Once the pictures are set aside, transcribe the remaining data exactly.
--*--
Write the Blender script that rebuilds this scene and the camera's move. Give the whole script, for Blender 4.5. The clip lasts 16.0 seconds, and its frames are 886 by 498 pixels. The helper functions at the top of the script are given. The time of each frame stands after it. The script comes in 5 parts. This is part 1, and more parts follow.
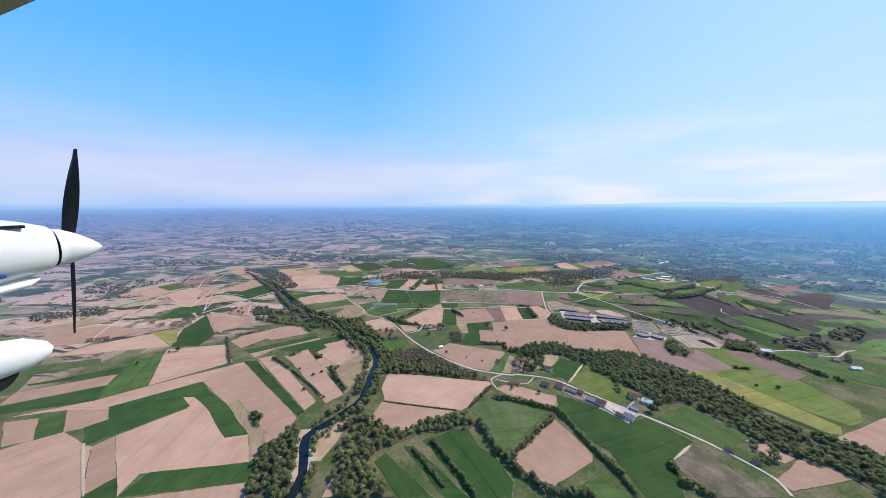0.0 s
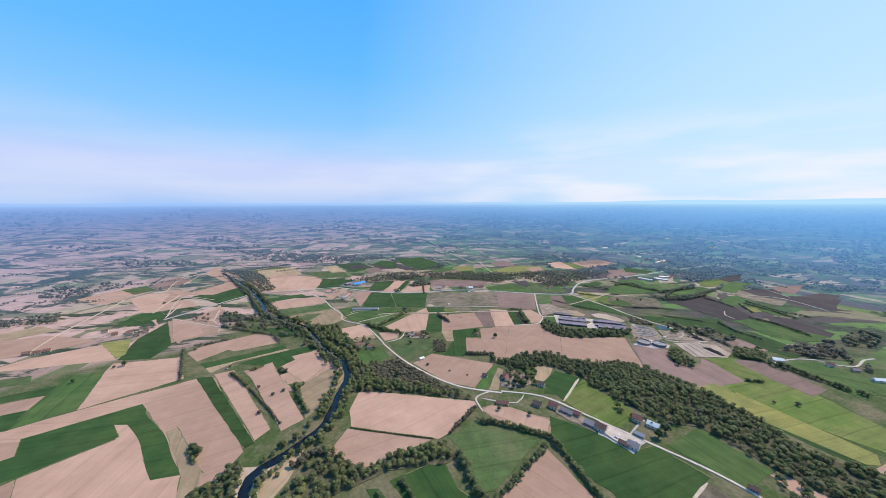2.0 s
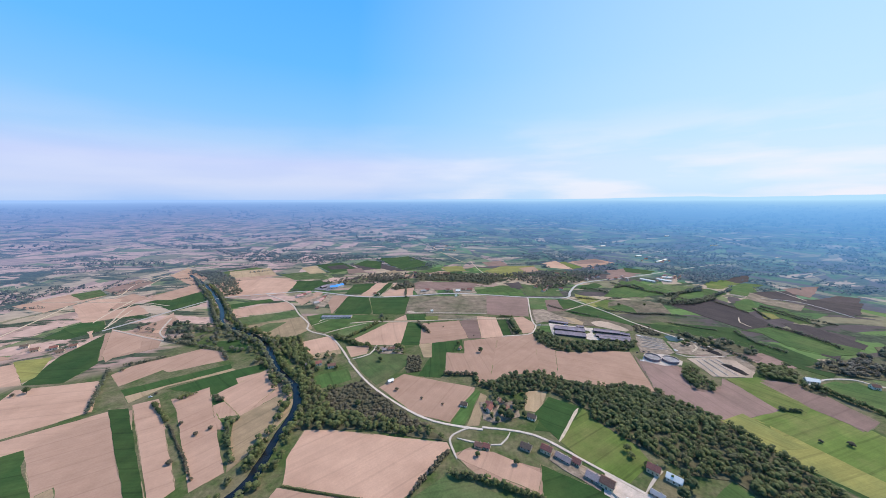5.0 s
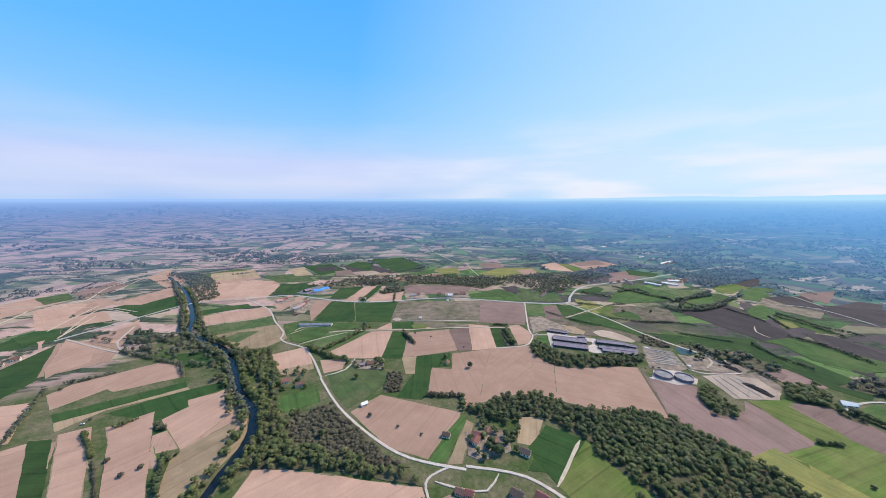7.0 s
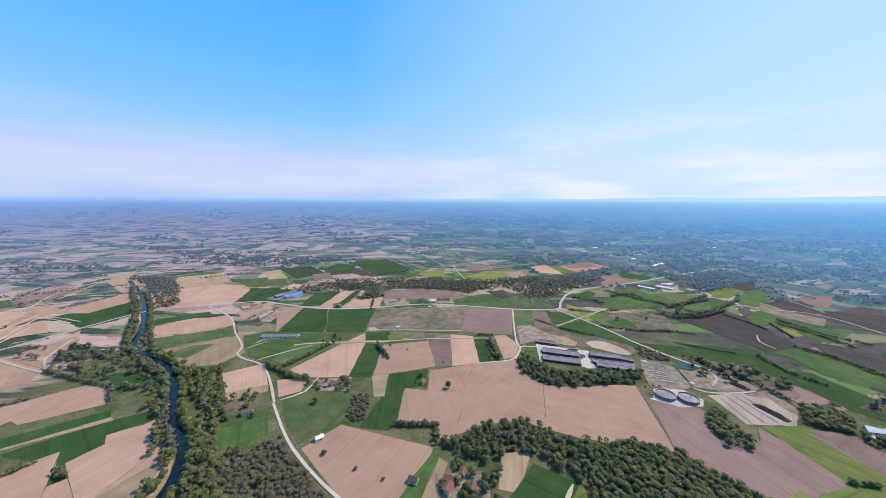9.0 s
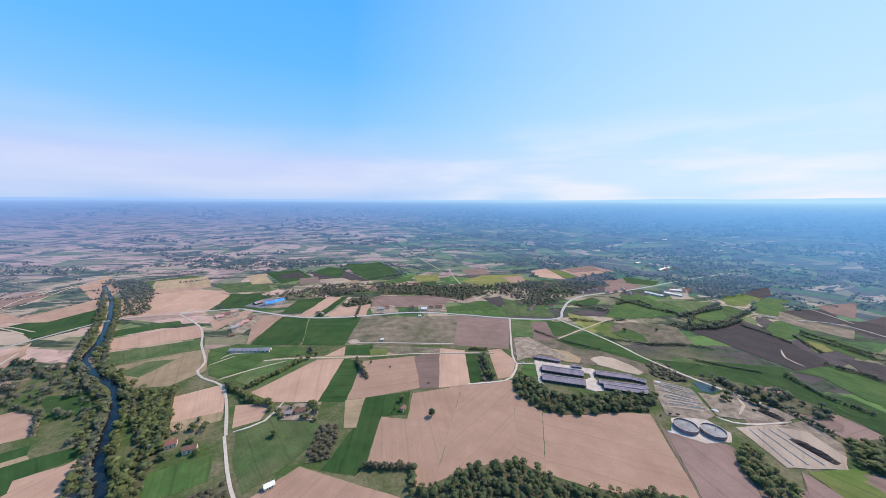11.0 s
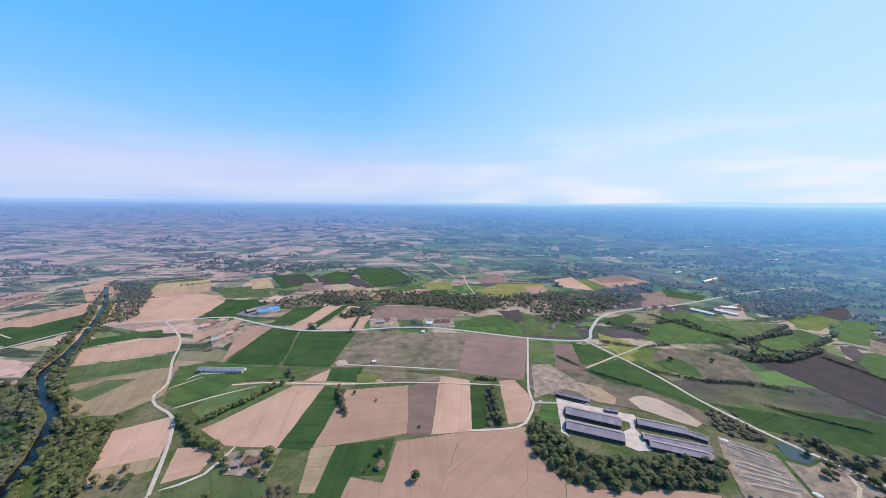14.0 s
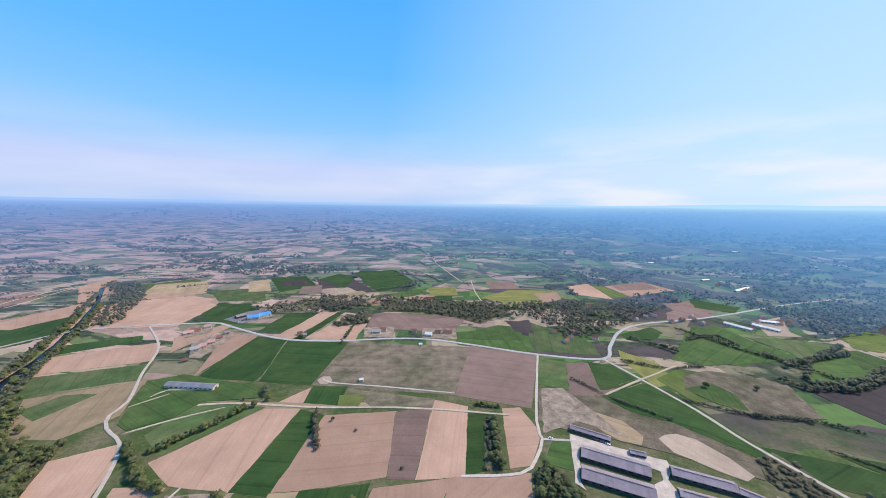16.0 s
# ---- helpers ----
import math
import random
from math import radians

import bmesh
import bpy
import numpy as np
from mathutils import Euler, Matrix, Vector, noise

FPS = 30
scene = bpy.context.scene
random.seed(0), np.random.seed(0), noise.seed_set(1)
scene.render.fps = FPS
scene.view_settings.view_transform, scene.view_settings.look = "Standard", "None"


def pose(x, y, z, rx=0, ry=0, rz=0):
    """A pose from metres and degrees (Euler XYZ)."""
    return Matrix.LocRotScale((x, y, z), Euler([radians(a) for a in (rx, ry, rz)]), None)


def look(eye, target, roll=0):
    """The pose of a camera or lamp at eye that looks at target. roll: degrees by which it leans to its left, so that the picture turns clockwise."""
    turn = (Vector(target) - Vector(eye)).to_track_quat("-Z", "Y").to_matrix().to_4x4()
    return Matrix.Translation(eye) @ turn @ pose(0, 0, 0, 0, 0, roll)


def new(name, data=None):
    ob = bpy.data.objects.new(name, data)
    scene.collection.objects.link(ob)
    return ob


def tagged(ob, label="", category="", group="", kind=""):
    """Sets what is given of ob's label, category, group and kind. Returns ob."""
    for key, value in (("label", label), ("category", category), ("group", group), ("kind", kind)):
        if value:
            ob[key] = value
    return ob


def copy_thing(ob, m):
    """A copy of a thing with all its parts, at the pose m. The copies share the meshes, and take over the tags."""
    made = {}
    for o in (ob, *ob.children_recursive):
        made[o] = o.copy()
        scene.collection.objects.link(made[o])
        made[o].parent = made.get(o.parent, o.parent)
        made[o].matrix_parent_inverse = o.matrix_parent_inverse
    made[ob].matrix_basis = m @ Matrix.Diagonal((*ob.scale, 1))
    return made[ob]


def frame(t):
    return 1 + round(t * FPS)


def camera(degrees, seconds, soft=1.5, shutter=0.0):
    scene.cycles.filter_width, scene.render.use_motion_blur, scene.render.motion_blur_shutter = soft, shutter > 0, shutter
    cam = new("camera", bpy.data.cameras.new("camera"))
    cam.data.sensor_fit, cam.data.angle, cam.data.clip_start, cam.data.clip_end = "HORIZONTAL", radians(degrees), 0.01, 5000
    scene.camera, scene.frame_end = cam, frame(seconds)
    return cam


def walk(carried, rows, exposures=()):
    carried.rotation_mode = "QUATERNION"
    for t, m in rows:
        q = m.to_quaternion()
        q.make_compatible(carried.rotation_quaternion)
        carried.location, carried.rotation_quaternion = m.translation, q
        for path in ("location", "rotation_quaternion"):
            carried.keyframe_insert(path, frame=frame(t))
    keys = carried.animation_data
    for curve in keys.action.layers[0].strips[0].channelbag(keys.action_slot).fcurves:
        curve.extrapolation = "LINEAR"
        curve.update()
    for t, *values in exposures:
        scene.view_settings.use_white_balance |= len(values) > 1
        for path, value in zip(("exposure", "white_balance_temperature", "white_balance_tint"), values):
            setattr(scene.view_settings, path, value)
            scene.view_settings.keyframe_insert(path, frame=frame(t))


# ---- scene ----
--*--
## Output of the exercise
Write the Blender script that rebuilds this scene and the camera's move. Give the whole script, for Blender 4.5. The clip lasts 16.0 seconds, and its frames are 886 by 498 pixels. The helper functions at the top of the script are given. The time of each frame stands after it. The script comes in 5 parts. This is part 1, and more parts follow.
0.0 s
2.0 s
5.0 s
7.0 s
9.0 s
11.0 s
14.0 s
16.0 s
# ---- helpers ----
import math
import random
from math import radians

import bmesh
import bpy
import numpy as np
from mathutils import Euler, Matrix, Vector, noise

FPS = 30
scene = bpy.context.scene
random.seed(0), np.random.seed(0), noise.seed_set(1)
scene.render.fps = FPS
scene.view_settings.view_transform, scene.view_settings.look = "Standard", "None"


def pose(x, y, z, rx=0, ry=0, rz=0):
    """A pose from metres and degrees (Euler XYZ)."""
    return Matrix.LocRotScale((x, y, z), Euler([radians(a) for a in (rx, ry, rz)]), None)


def look(eye, target, roll=0):
    """The pose of a camera or lamp at eye that looks at target. roll: degrees by which it leans to its left, so that the picture turns clockwise."""
    turn = (Vector(target) - Vector(eye)).to_track_quat("-Z", "Y").to_matrix().to_4x4()
    return Matrix.Translation(eye) @ turn @ pose(0, 0, 0, 0, 0, roll)


def new(name, data=None):
    ob = bpy.data.objects.new(name, data)
    scene.collection.objects.link(ob)
    return ob


def tagged(ob, label="", category="", group="", kind=""):
    """Sets what is given of ob's label, category, group and kind. Returns ob."""
    for key, value in (("label", label), ("category", category), ("group", group), ("kind", kind)):
        if value:
            ob[key] = value
    return ob


def copy_thing(ob, m):
    """A copy of a thing with all its parts, at the pose m. The copies share the meshes, and take over the tags."""
    made = {}
    for o in (ob, *ob.children_recursive):
        made[o] = o.copy()
        scene.collection.objects.link(made[o])
        made[o].parent = made.get(o.parent, o.parent)
        made[o].matrix_parent_inverse = o.matrix_parent_inverse
    made[ob].matrix_basis = m @ Matrix.Diagonal((*ob.scale, 1))
    return made[ob]


def frame(t):
    return 1 + round(t * FPS)


def camera(degrees, seconds, soft=1.5, shutter=0.0):
    scene.cycles.filter_width, scene.render.use_motion_blur, scene.render.motion_blur_shutter = soft, shutter > 0, shutter
    cam = new("camera", bpy.data.cameras.new("camera"))
    cam.data.sensor_fit, cam.data.angle, cam.data.clip_start, cam.data.clip_end = "HORIZONTAL", radians(degrees), 0.01, 5000
    scene.camera, scene.frame_end = cam, frame(seconds)
    return cam


def walk(carried, rows, exposures=()):
    carried.rotation_mode = "QUATERNION"
    for t, m in rows:
        q = m.to_quaternion()
        q.make_compatible(carried.rotation_quaternion)
        carried.location, carried.rotation_quaternion = m.translation, q
        for path in ("location", "rotation_quaternion"):
            carried.keyframe_insert(path, frame=frame(t))
    keys = carried.animation_data
    for curve in keys.action.layers[0].strips[0].channelbag(keys.action_slot).fcurves:
        curve.extrapolation = "LINEAR"
        curve.update()
    for t, *values in exposures:
        scene.view_settings.use_white_balance |= len(values) > 1
        for path, value in zip(("exposure", "white_balance_temperature", "white_balance_tint"), values):
            setattr(scene.view_settings, path, value)
            scene.view_settings.keyframe_insert(path, frame=frame(t))


# ---- scene ----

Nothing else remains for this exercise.